╭──
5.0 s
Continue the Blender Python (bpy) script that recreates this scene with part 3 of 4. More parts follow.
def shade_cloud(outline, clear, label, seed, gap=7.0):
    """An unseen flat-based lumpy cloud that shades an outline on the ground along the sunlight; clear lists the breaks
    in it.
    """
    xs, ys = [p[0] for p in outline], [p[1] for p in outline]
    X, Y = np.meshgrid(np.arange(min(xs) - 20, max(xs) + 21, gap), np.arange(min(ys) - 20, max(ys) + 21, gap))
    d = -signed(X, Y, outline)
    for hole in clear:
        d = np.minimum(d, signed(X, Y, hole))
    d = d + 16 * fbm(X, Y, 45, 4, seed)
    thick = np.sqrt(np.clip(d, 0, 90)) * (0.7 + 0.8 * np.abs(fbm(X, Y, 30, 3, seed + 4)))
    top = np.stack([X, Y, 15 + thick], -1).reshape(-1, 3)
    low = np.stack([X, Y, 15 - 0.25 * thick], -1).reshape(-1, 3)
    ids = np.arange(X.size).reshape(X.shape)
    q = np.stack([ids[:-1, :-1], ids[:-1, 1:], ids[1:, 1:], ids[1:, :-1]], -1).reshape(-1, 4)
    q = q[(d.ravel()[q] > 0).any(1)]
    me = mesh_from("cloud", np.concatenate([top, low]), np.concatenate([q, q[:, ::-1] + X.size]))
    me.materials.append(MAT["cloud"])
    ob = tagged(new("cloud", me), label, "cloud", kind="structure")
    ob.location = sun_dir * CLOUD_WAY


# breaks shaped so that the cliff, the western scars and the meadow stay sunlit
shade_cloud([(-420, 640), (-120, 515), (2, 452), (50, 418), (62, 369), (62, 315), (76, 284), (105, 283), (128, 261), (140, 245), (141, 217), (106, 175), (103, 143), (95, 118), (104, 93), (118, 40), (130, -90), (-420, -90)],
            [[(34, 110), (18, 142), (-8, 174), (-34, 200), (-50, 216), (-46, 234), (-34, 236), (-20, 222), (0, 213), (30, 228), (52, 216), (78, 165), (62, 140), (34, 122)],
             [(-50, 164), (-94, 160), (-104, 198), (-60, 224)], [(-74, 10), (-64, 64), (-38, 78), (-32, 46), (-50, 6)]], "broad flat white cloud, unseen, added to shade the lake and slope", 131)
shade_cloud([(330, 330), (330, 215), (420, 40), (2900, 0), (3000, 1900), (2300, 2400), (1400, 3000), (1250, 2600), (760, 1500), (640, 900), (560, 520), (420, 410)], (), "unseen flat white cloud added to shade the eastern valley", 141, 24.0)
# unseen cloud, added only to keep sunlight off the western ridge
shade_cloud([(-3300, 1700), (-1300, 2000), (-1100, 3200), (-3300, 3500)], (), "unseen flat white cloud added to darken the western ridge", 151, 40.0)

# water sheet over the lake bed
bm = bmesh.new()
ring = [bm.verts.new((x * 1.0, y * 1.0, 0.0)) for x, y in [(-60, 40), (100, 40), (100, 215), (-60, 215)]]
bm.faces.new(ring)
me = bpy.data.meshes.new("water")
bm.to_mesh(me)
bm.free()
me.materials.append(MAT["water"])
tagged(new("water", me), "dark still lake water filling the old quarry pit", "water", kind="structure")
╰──
╭──
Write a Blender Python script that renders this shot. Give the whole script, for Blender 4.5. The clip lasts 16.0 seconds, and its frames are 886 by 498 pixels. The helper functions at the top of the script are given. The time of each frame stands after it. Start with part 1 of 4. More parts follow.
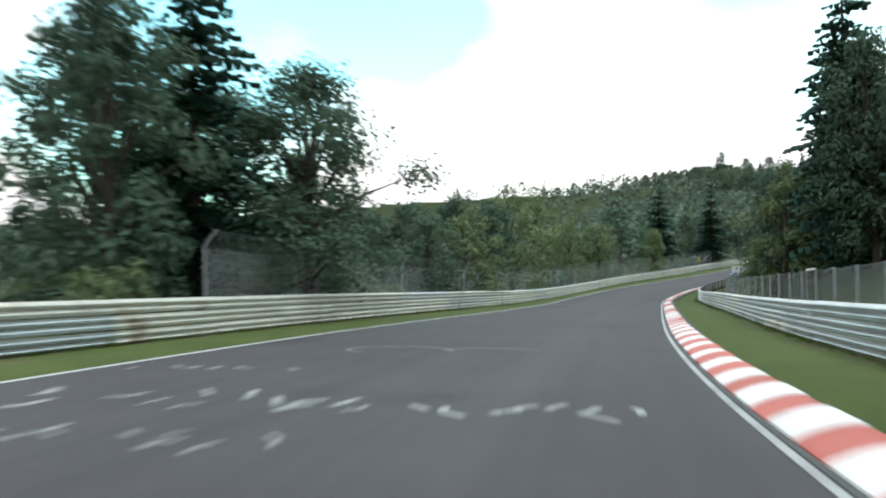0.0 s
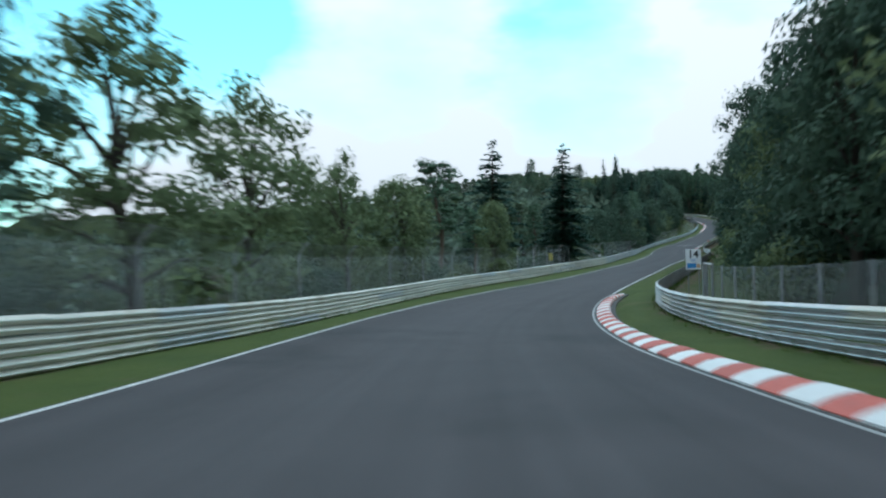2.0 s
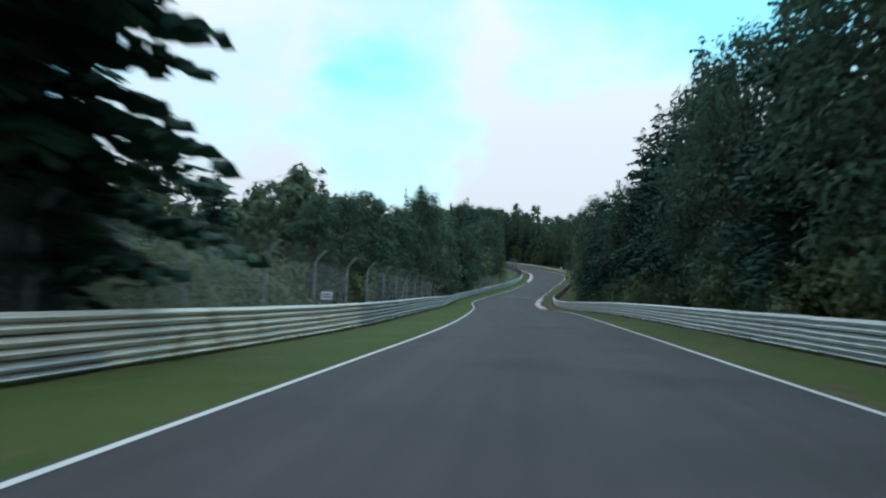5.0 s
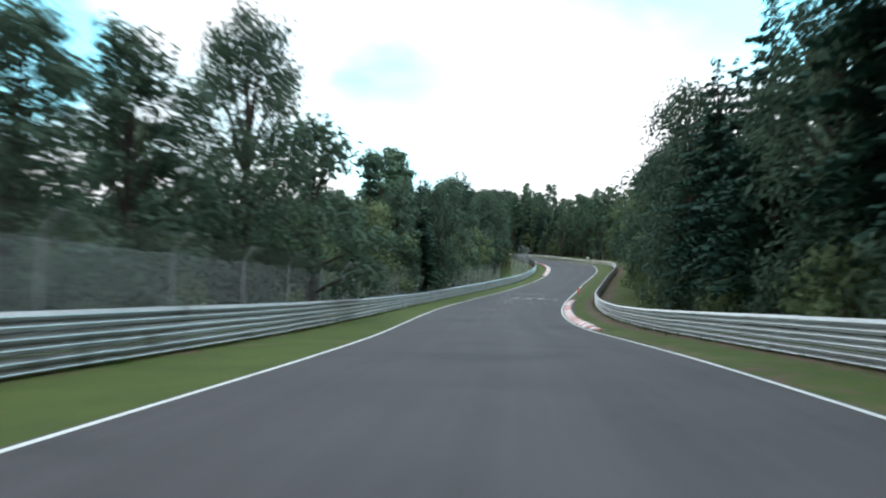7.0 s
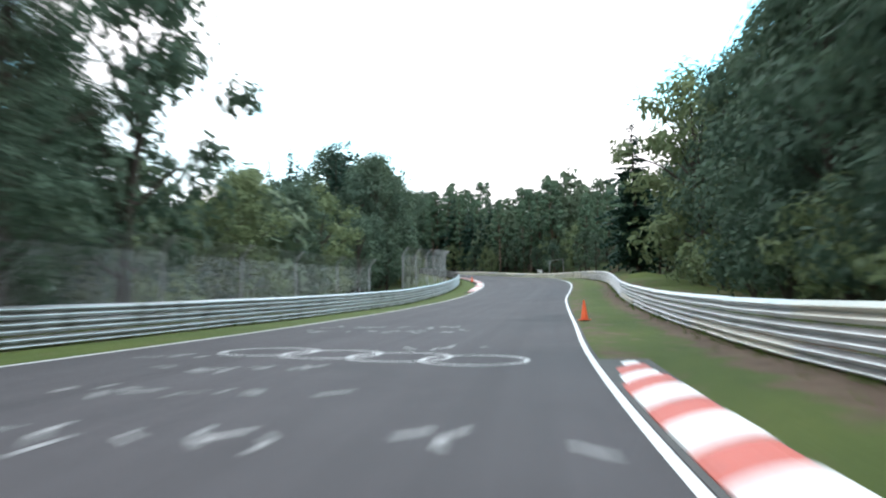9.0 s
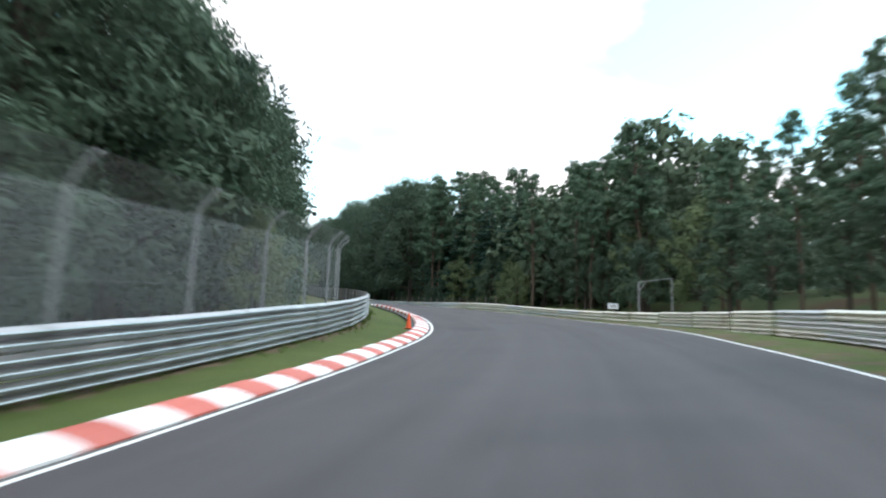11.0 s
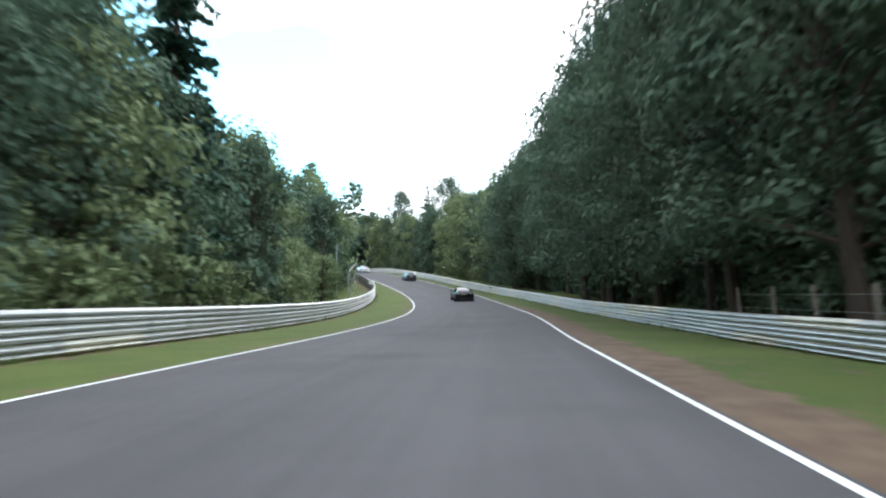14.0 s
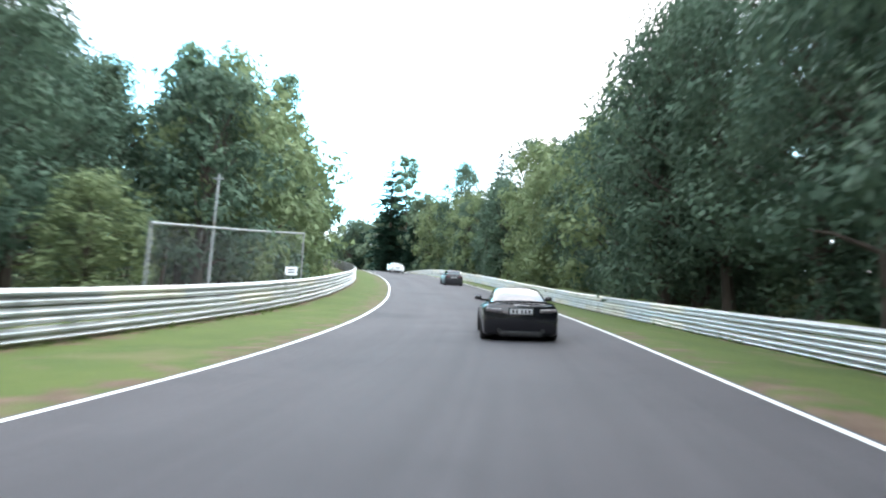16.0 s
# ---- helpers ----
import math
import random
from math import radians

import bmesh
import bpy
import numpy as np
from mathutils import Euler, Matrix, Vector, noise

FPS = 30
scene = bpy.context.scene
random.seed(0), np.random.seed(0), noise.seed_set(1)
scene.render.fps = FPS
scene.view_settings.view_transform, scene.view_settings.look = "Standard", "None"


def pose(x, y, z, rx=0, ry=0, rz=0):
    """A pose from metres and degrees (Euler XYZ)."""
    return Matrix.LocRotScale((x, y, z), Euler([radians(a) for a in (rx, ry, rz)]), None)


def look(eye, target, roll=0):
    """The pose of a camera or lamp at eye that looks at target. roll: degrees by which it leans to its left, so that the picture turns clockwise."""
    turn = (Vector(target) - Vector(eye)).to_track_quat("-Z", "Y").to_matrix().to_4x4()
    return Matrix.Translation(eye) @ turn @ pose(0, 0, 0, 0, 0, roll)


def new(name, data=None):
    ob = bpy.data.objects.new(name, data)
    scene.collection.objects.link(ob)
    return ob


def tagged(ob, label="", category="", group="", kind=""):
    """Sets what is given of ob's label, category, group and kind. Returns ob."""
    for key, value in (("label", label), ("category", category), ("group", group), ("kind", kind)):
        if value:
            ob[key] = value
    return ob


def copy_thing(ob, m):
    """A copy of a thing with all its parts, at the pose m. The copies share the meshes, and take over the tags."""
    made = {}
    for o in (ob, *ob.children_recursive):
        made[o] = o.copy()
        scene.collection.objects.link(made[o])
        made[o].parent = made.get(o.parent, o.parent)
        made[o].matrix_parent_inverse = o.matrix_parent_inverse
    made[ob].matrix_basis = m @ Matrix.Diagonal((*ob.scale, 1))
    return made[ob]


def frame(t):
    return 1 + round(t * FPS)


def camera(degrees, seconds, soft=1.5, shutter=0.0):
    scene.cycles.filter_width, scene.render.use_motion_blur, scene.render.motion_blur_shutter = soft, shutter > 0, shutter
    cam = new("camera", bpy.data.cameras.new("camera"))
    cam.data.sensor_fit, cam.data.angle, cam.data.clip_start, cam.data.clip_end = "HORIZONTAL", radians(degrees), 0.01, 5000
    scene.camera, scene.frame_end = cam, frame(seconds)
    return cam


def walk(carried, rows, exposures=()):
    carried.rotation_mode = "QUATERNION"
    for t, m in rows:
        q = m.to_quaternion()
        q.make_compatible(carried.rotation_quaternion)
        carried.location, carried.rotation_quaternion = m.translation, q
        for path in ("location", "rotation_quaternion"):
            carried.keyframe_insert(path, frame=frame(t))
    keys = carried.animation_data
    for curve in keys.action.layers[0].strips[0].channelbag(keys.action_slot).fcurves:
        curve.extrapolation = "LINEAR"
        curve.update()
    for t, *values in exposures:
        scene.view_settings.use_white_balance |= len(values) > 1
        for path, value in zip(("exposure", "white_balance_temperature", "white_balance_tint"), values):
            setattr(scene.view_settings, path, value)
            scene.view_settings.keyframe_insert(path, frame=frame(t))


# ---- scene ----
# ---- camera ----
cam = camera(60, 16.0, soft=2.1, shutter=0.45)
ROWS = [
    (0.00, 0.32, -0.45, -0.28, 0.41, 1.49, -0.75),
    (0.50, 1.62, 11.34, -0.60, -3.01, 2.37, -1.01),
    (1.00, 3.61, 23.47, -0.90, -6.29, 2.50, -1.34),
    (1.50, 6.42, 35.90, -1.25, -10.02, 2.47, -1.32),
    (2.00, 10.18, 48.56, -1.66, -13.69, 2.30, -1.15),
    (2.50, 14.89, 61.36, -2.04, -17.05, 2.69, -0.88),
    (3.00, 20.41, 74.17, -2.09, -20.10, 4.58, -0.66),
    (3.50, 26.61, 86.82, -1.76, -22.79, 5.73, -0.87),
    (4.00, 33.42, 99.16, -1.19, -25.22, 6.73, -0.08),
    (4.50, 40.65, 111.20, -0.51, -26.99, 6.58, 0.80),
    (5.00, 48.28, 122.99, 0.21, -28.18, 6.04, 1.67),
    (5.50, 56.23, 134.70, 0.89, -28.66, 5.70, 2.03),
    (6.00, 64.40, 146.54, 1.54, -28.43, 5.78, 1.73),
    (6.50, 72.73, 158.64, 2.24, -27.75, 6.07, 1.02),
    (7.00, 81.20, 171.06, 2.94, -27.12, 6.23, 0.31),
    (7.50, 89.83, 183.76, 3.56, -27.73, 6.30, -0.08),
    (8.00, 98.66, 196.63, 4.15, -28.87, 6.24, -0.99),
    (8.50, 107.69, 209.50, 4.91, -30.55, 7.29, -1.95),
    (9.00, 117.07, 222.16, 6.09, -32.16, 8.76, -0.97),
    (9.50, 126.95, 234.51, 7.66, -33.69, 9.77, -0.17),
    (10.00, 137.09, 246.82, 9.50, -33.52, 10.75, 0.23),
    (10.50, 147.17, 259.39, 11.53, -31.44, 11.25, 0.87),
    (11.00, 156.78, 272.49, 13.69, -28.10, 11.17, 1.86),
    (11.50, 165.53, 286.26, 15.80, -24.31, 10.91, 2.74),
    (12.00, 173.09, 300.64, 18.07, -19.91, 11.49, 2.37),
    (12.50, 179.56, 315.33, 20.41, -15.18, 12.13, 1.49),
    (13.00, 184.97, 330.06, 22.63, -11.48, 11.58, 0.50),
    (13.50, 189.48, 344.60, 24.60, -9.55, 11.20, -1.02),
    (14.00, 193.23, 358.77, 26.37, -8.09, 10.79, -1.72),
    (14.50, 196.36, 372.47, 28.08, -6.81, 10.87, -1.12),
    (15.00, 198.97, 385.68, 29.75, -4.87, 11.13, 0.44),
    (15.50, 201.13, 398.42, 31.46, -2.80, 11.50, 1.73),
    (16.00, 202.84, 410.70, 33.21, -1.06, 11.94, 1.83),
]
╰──
◆ **What is being asked**
Find the lines above holding the word "category" and show them.

◆ **Expected answer**
def tagged(ob, label="", category="", group="", kind=""):
    """Sets what is given of ob's label, category, group and kind. Returns ob."""
    for key, value in (("label", label), ("category", category), ("group", group), ("kind", kind)):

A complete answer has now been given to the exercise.